Considering the above, we recommend nottinygc, but as an opt-in process. Our examples default to configure it, and all our integration tests use it. However, we can't make this default until it no longer crashes our unit tests.
The scheduler framework uses the k8s.io/klog/v2 package for logging, like:
klog.InfoS("execute Score on NodeNumber plugin", "pod", klog.KObj(pod))
The guest SDK cannot use this because some parts of the klog package do not compile with TinyGo, due to heavy use of reflection. Also, the initialization of the wasm guest is separate from the scheduler process, and it wouldn't be able to read the same configuration including filters that need to be applied.
Instead, this adds a minimal working abstraction of klog functions which pass strings to the host to log using a real klog function.
As discussed in other sections, you cannot pass an object between the guest and
the host by reference, rather only by value.
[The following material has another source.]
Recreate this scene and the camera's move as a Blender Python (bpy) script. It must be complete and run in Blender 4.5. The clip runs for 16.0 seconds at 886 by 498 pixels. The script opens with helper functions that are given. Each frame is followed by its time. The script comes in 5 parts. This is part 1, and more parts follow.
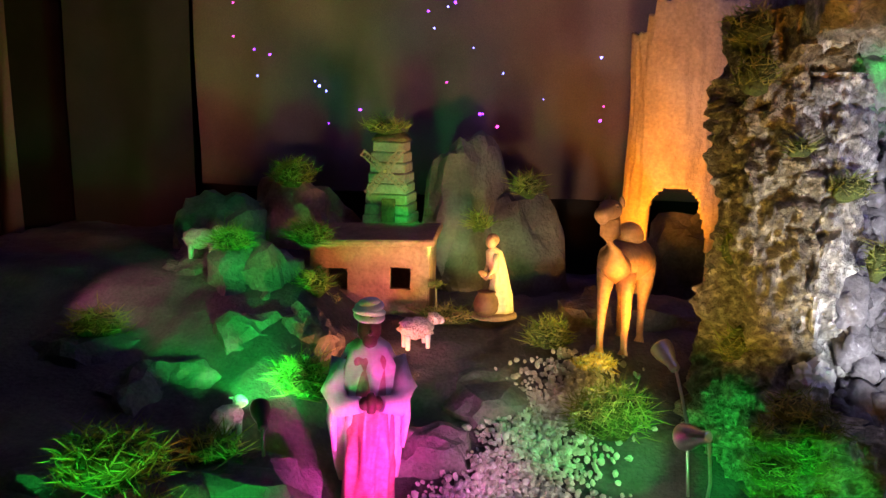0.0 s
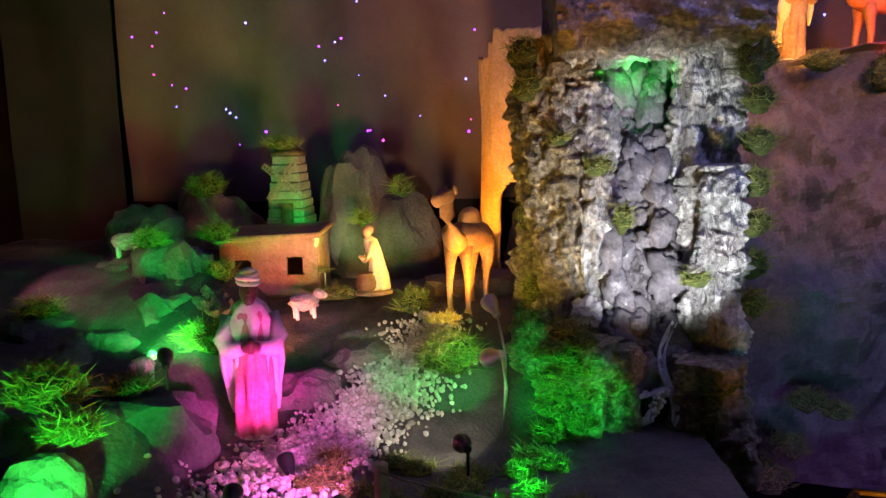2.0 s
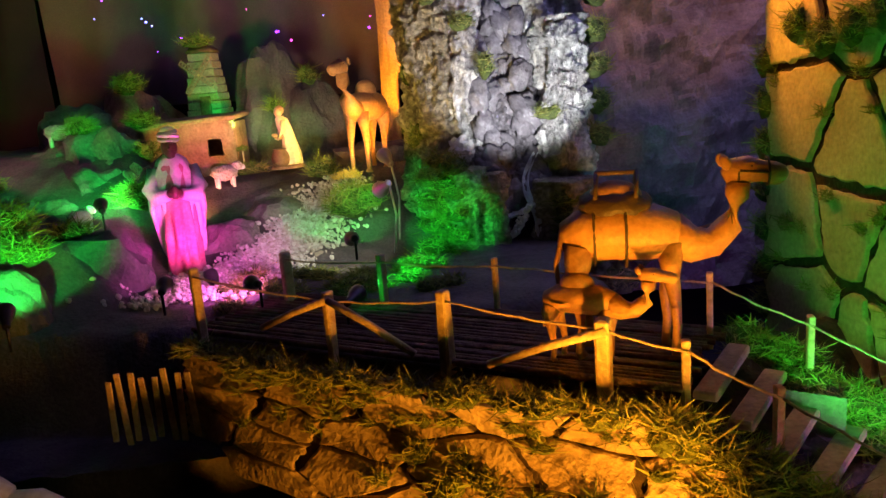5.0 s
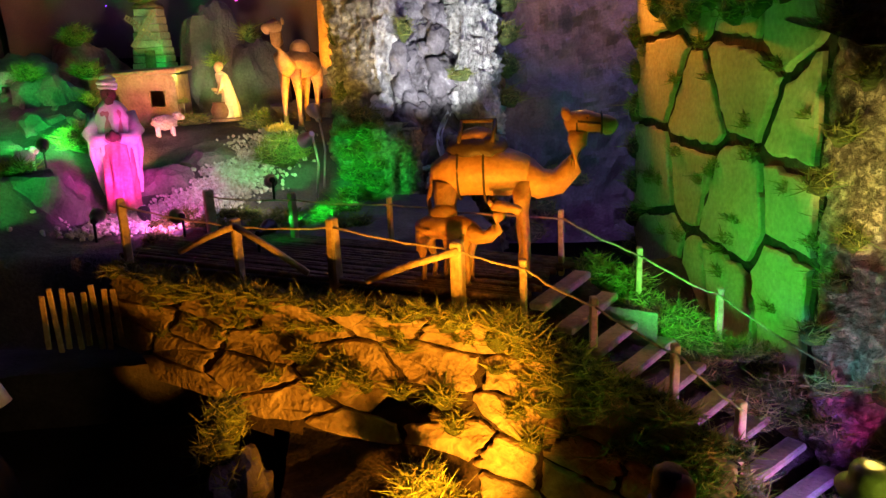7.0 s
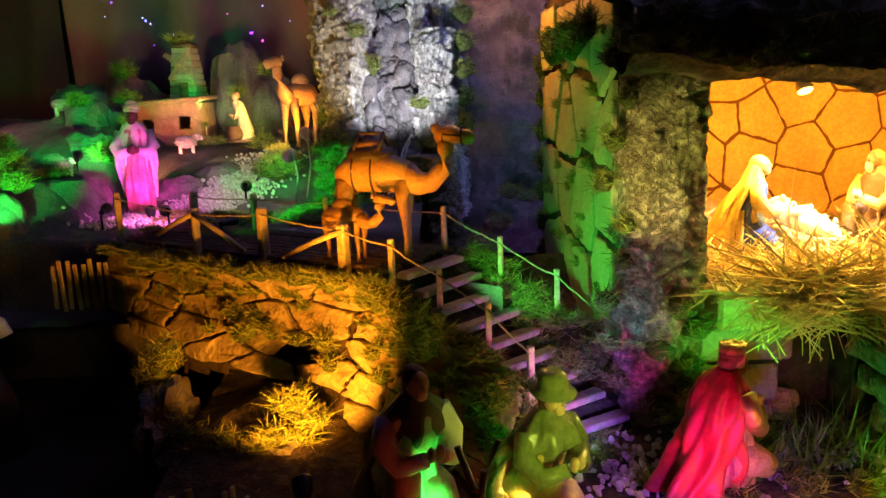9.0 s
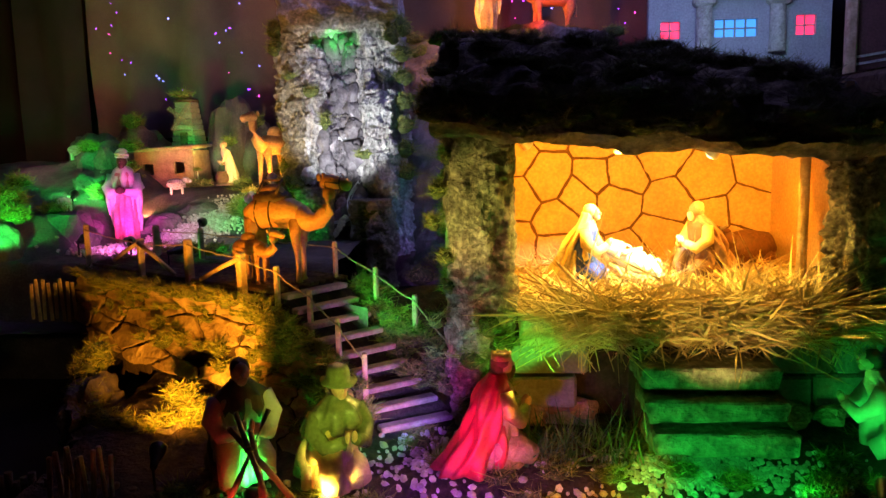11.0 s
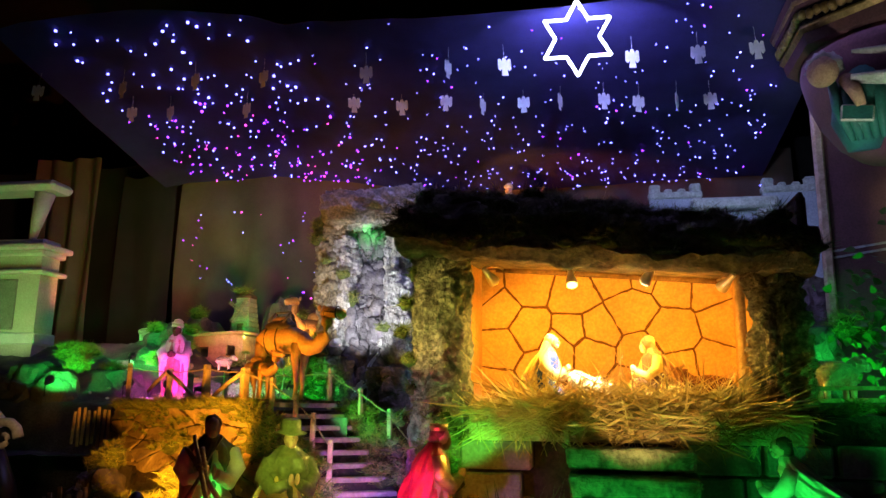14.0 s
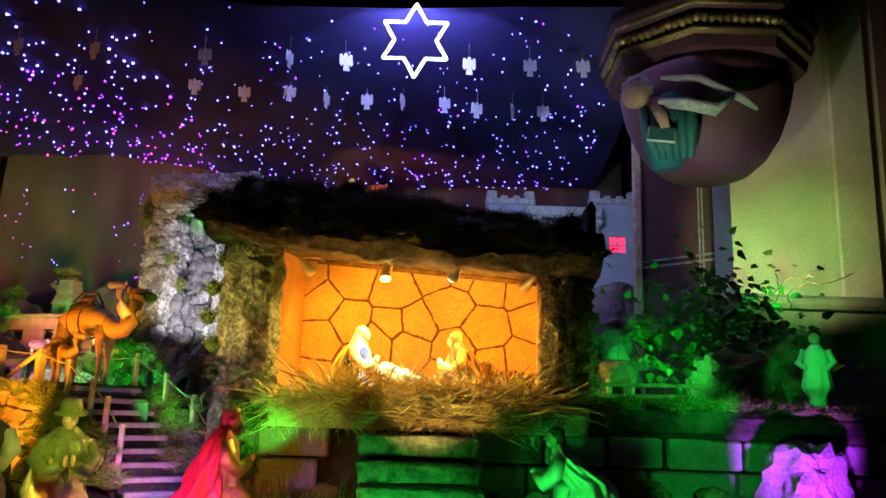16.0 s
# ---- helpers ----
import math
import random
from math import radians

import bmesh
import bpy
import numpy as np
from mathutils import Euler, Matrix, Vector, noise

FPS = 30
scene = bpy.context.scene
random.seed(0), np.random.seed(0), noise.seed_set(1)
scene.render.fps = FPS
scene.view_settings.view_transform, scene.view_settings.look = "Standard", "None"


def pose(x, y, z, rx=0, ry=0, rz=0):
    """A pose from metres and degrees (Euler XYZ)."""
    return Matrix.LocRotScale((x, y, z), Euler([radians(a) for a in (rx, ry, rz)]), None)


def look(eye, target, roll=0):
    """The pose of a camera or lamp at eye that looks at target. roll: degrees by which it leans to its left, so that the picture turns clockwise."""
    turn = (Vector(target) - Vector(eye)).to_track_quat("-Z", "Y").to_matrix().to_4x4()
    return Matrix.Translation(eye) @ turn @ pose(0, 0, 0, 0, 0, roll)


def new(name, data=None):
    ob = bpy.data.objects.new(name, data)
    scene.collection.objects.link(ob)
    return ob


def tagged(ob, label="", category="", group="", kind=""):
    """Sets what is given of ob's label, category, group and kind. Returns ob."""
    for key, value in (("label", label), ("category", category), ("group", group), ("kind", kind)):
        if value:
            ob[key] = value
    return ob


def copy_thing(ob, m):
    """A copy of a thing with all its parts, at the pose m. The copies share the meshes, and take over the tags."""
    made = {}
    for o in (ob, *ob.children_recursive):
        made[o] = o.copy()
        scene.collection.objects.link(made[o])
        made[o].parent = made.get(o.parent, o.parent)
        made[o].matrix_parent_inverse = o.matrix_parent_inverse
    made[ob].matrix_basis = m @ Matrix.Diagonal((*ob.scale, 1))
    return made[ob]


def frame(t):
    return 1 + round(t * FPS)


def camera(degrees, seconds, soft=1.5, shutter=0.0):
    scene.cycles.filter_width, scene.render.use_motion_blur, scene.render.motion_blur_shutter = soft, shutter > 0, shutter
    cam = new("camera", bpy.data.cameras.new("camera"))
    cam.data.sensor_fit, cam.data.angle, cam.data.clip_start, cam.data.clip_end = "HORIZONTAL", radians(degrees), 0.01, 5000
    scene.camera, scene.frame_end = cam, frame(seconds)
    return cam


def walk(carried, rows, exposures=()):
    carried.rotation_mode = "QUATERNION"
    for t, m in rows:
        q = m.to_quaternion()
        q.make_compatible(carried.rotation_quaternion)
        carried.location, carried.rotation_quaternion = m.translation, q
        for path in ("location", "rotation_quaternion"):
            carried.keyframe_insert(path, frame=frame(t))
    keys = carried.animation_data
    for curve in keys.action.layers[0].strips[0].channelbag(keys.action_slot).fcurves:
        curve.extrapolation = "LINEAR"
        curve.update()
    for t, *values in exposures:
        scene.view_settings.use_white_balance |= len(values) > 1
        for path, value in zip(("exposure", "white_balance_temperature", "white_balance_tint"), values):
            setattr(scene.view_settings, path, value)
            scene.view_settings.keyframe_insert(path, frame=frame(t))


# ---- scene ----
cam = camera(59.8, 16.0)
PATH = [
    (0, (0.1, -0.071, 2.222), (0.016, 1.903, 1.908), 2.9),
    (0.5, (0.177, -0.222, 2.221), (0.083, 1.754, 1.933), 2.2),
    (1, (0.289, -0.37, 2.201), (0.176, 1.609, 1.935), 1.5),
    (1.5, (0.375, -0.489, 2.195), (0.305, 1.493, 1.942), 0.7),
    (2, (0.432, -0.618, 2.172), (0.434, 1.366, 1.926), 0.1),
    (2.5, (0.45, -0.743, 2.173), (0.49, 1.243, 1.932), -0.3),
    (3, (0.474, -0.807, 2.166), (0.517, 1.178, 1.928), -0.4),
    (3.5, (0.459, -0.846, 2.179), (0.558, 1.129, 1.881), -0.41),
    (4, (0.535, -0.923, 1.986), (0.628, 1.053, 1.689), -2.28),
    (6.3, (0.64, -1.219, 1.842), (0.805, 0.718, 1.369), -3.3),
    (6.5, (0.669, -1.237, 1.843), (0.85, 0.7, 1.378), -2.8),
    (7, (0.747, -1.378, 1.828), (0.961, 0.56, 1.384), -1.3),
    (7.5, (0.85, -1.528, 1.852), (1.09, 0.412, 1.431), -0.3),
    (8, (1.002, -1.655, 1.78), (1.175, 0.301, 1.402), -0.4),
    (8.5, (1.142, -1.787, 1.779), (1.22, 0.177, 1.412), -0.5),
    (9, (1.216, -1.896, 1.776), (1.229, 0.074, 1.43), -0.7),
    (9.5, (1.346, -2.028, 1.768), (1.333, -0.056, 1.433), -0.5),
    (10, (1.484, -2.115, 1.792), (1.457, -0.141, 1.474), -0.0),
    (10.2, (1.558, -2.145, 1.794), (1.512, -0.17, 1.484), 0.1),
    (12.3, (2.106, -2.654, 1.789), (1.834, -0.674, 1.726), 1.4),
    (12.5, (2.133, -2.681, 1.724), (1.849, -0.702, 1.679), 1.7),
    (13, (2.203, -2.703, 1.497), (1.884, -0.731, 1.596), 1.8),
    (13.5, (2.236, -2.692, 1.28), (1.874, -0.754, 1.621), 2.6),
    (14, (2.275, -2.657, 1.272), (1.906, -0.746, 1.731), 2.6),
    (14.5, (2.334, -2.672, 1.261), (2.013, -0.765, 1.771), 2.2),
    (15, (2.4, -2.687, 1.251), (2.167, -0.773, 1.78), 3.0),
    (15.5, (2.456, -2.682, 1.245), (2.327, -0.753, 1.756), 3.6),
    (16, (2.483, -2.686, 1.243), (2.449, -0.743, 1.719), 3.5),
]
LEVEL = Matrix.Translation((1.5, 0, 1.4)) @ pose(0, 0, 0, -1.774, 1.442, 0) @ Matrix.Translation((-1.5, 0, -1.4))
walk(cam, [(t, LEVEL @ look(eye, target, roll)) for t, eye, target, roll in PATH])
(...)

For this reason, the guest klog
package stringifies args including key/values and sends them to the host for
processing via functions like klog.Info
or klog.ErrorS
.
Stringification is expensive in Wasm due to factors including inlined garbage
collection. To avoid performance problems when not logging, the host includes a
function not in the normal klog
package, which exposes the current severity
level. Anything outside that level won't be logged, and that's how excess
overhead is avoided.
klog.KObj
works differently in wasm because unlike the normal scheduler
framework, objects such as proto.Node
are lazy unmarshalled. To avoid
triggering this when logging is disabled, klog.KObj
returns a fmt.Stringer
which lazy accessed fields needed.
The klog
package imports functions from the host, via //go:wasmimport
. This
makes code in that package untestable via tinygo test -target=wasi
, as the
implicit Wasm runtime launched does not export these (they are custom to this
codebase). To allow unit testing of the core logic with both Go and TinyGo, we
have an api
package which includes an interface representing the logging
functions in the klog
package. Advanced users can also use these interfaces
for the same reason: to keep their core logic testable in TinyGo.